A Mesolithic Aurochs Genome and Early Medieval Cow Genome. A high coverage Mesolithic aurochs genome and effective leveraging of ancient cattle genomes using whole genome imputation.

Ancient genomic analyses are often restricted to utilising pseudo-haploid data due to low genome coverage. Leveraging low coverage data by imputation to calculate phased diploid genotypes that enable haplotype-based interrogation and SNP calling at unsequenced positions is highly desirable. This has not been investigated for ancient cattle genomes despite these being compelling subjects for archaeological, evolutionary and economic reasons.
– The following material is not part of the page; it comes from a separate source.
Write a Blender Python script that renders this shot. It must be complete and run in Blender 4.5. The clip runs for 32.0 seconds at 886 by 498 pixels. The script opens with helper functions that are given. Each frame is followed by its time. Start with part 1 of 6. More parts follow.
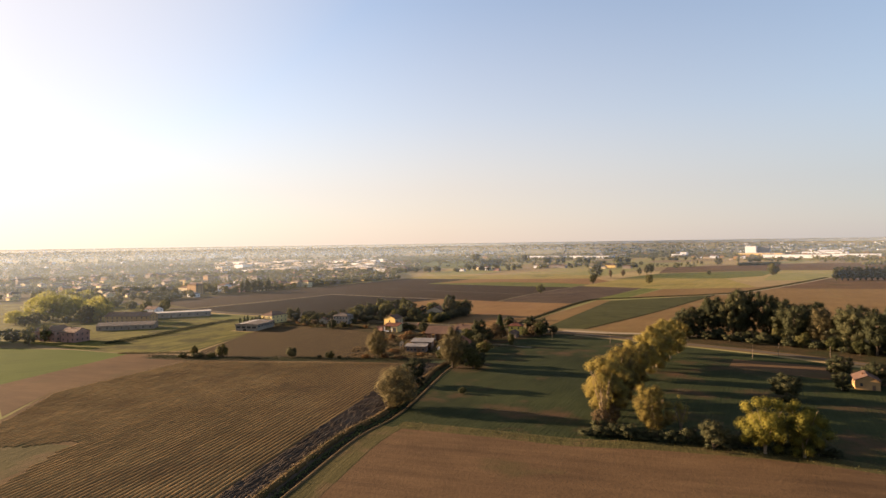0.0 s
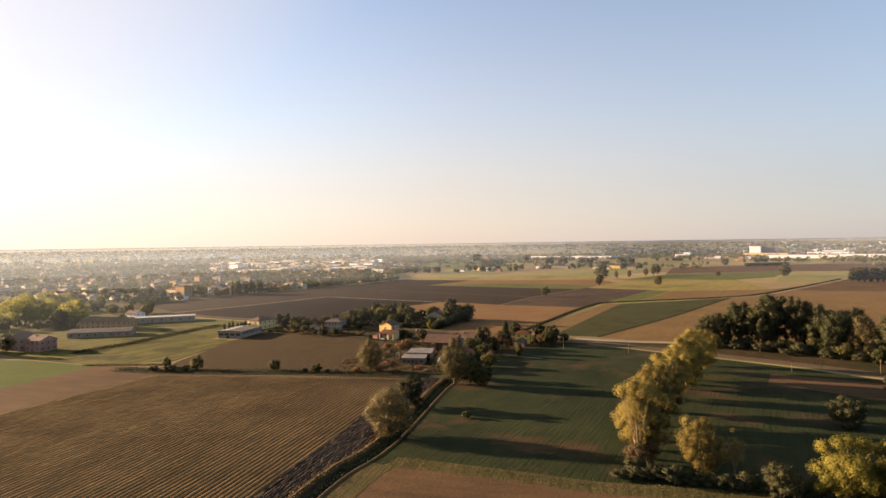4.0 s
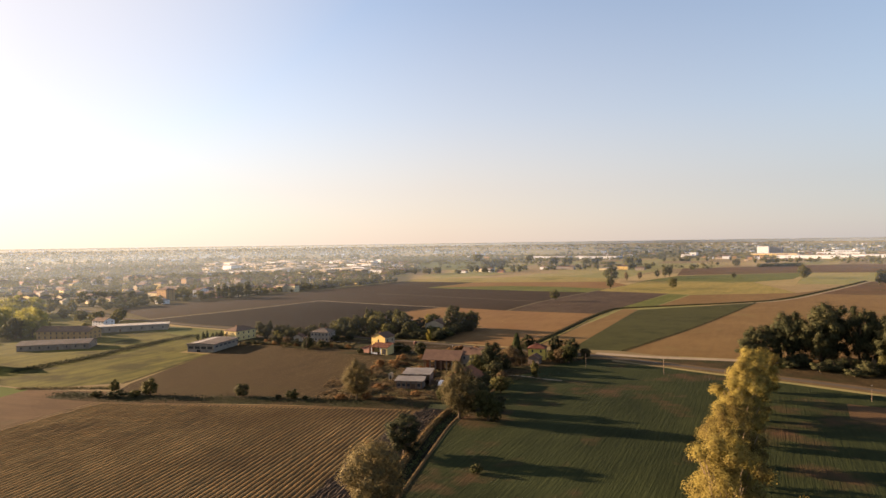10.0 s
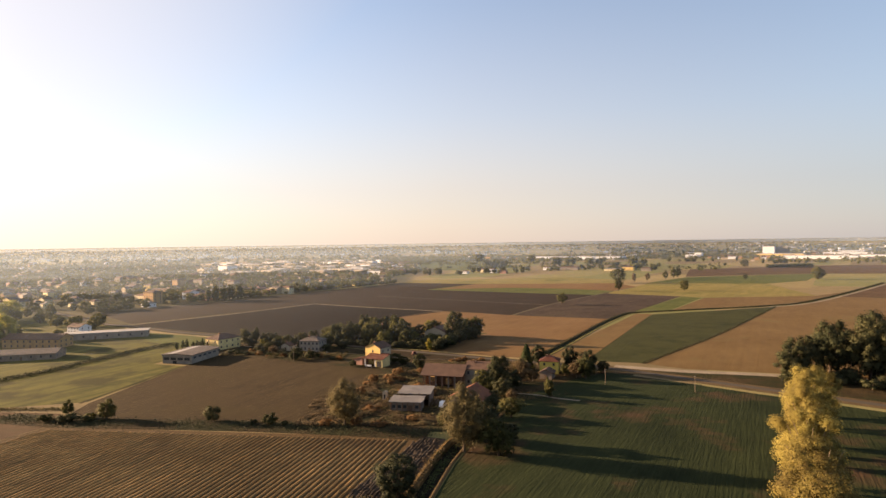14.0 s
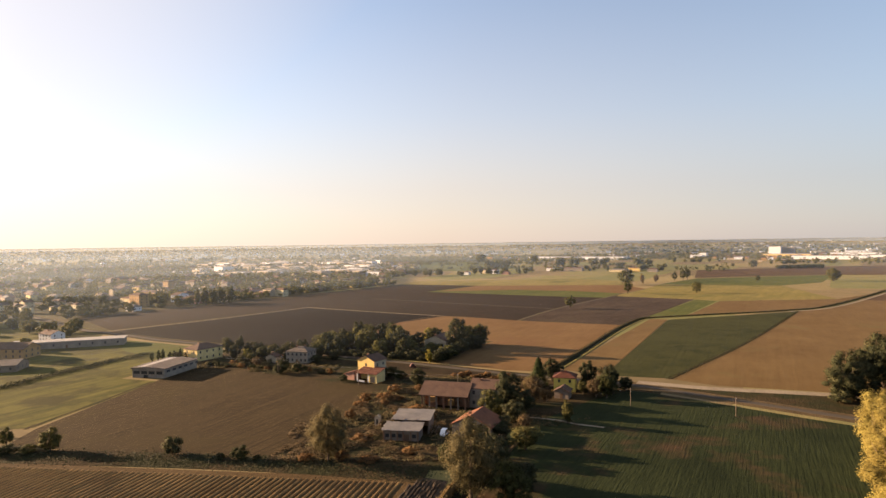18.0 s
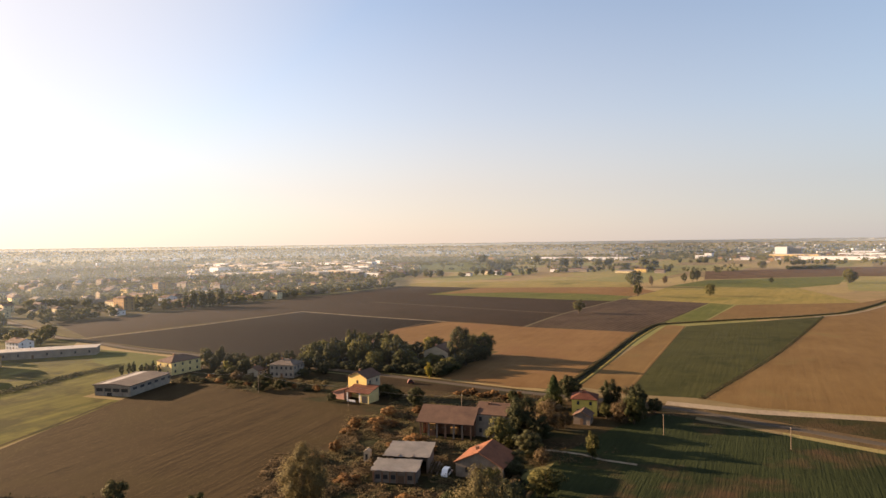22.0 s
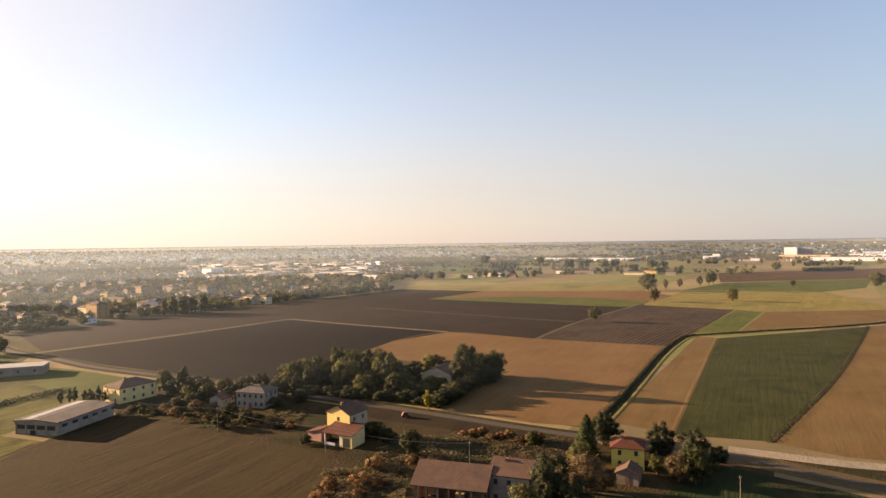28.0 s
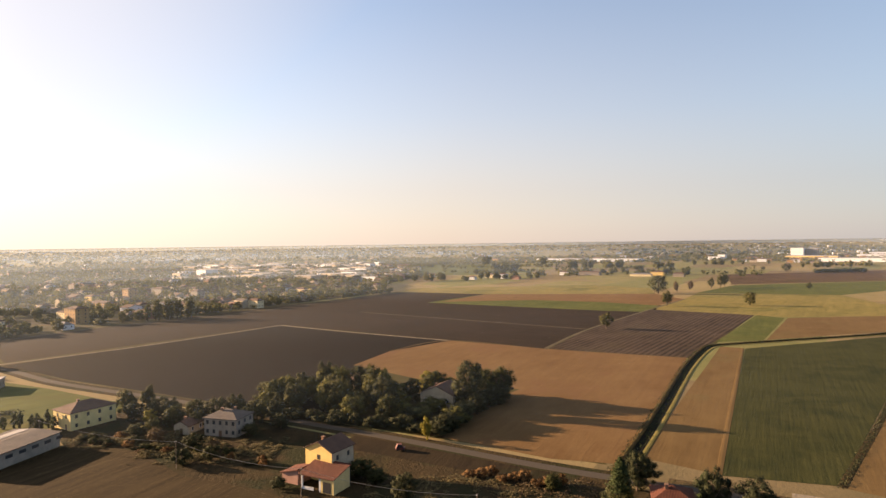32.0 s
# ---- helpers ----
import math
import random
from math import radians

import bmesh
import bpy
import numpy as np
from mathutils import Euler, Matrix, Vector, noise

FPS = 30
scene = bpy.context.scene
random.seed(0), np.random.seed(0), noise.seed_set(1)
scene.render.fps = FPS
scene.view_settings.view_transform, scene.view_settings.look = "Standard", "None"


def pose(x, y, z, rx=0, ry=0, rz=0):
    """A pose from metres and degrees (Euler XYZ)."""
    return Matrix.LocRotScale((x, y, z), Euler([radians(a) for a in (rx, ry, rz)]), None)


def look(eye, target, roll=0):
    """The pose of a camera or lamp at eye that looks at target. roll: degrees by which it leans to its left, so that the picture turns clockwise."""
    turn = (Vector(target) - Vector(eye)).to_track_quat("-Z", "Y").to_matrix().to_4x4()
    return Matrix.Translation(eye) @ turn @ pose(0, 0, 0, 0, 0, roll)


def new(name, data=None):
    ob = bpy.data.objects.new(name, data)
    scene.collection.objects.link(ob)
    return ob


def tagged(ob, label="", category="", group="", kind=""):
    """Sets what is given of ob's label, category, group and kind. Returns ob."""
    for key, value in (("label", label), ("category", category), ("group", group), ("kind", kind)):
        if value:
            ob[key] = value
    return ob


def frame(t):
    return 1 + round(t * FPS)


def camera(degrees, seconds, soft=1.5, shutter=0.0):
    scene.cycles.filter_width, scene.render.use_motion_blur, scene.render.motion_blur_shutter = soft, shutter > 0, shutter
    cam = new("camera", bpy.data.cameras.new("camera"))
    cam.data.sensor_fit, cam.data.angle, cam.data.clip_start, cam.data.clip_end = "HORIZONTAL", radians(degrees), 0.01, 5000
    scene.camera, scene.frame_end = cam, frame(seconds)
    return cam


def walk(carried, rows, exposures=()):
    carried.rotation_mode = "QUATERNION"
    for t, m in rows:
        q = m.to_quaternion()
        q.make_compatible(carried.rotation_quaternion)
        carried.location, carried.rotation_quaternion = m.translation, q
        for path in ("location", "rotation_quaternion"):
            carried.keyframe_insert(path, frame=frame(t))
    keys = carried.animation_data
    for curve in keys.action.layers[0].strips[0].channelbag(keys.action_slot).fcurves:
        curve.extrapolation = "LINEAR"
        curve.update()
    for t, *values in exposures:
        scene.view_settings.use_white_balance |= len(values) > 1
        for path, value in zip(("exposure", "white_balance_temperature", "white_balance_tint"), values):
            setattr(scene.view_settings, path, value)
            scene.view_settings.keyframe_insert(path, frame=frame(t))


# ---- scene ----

Here we test this approach by sequencing a Mesolithic European aurochs (18.49x; 9852-9376 calBC), an Early Medieval European cow (18.69x; 427-580 calAD), and combine these with published individuals; two ancient and three modern. We downsample these genomes (0.25x, 0.5x, 1.0x, 2.0x) and impute diploid genotypes, utilising a reference panel of 171 published modern cattle genomes that we curated for 21.7 million (Mn) phased single-nucleotide polymorphisms (SNPs). We recover high densities of correct calls with an accuracy of >99.1% at variant sites for the lowest downsample depth of 0.25x, increasing to >99.5% for 2.0x (transversions only, minor allele frequency (MAF) ≥2.5%). The recovery of SNPs correlates with coverage, on average 58% of sites are recovered for 0.25x increasing to 87% for 2.0x, utilising an average of 3.5 million (Mn) transversions (MAF ≥2.5%), even in the aurochs which is temporally and morphologically distinct from the reference panel. Our imputed genomes behave similarly to directly called data in allele-frequency-based analyses; for example consistently identifying runs of homozygosity >2mb, including a long homozygous region in the Mesolithic European aurochs.

古基因组分析（Ancient genomic analyses）常因基因组覆盖度偏低，仅能使用伪单倍型（pseudo-haploid）数据。通过基因型填充（imputation）手段对低覆盖度数据进行利用，以计算相位化二倍体基因型，进而支持基于单倍型的分析以及未测序位点的单核苷酸多态性（SNP，single-nucleotide polymorphism）分型，是学界长期以来极具应用价值的研究方向。尽管古代牛基因组在考古学、演化生物学与经济学领域均为极具吸引力的研究对象，但此前尚未有针对该类样本开展此类填充方法的相关研究。本研究通过测序1份中石器时代欧洲原牛（测序深度18.49×，年代为校正日历公元前9852-9376年）与1份中世纪早期欧洲家牛（测序深度18.69×，年代为校正日历公元427-580年），并将这两份数据与已发表的5份个体数据（2份古代样本、3份现代样本）进行合并分析。我们对上述基因组进行降采样处理，设置降采样深度分别为0.25×、0.5×、1.0×、2.0×，并利用我们针对2170万（Mn）个相位化单核苷酸多态性（SNPs）整理得到的、包含171个已发表现代牛基因组的参考面板，开展二倍体基因型填充工作。针对最低降采样深度0.25×的样本，我们在变异位点上的正确分型准确率超过99.1%；当深度提升至2.0×时，准确率可提升至99.5%以上（仅统计颠换变异，次要等位基因频率（minor allele frequency, MAF）≥2.5%）。SNP位点的回收率与覆盖度呈正相关：在仅统计颠换变异、次要等位基因频率≥2.5%的前提下，平均使用350万（Mn）个颠换变异位点时，0.25×深度下平均可回收58%的位点，而2.0×深度下回收率可提升至87%，即使是在与参考面板在时间与形态上均存在显著差异的原牛样本中亦是如此。经填充得到的基因组在基于等位基因频率的分析中，表现与直接测序获得的数据高度相似：例如可稳定识别长度超过2Mb的纯合子区域（runs of homozygosity, ROH），其中包括中石器时代欧洲原牛中存在的一段长纯合区域。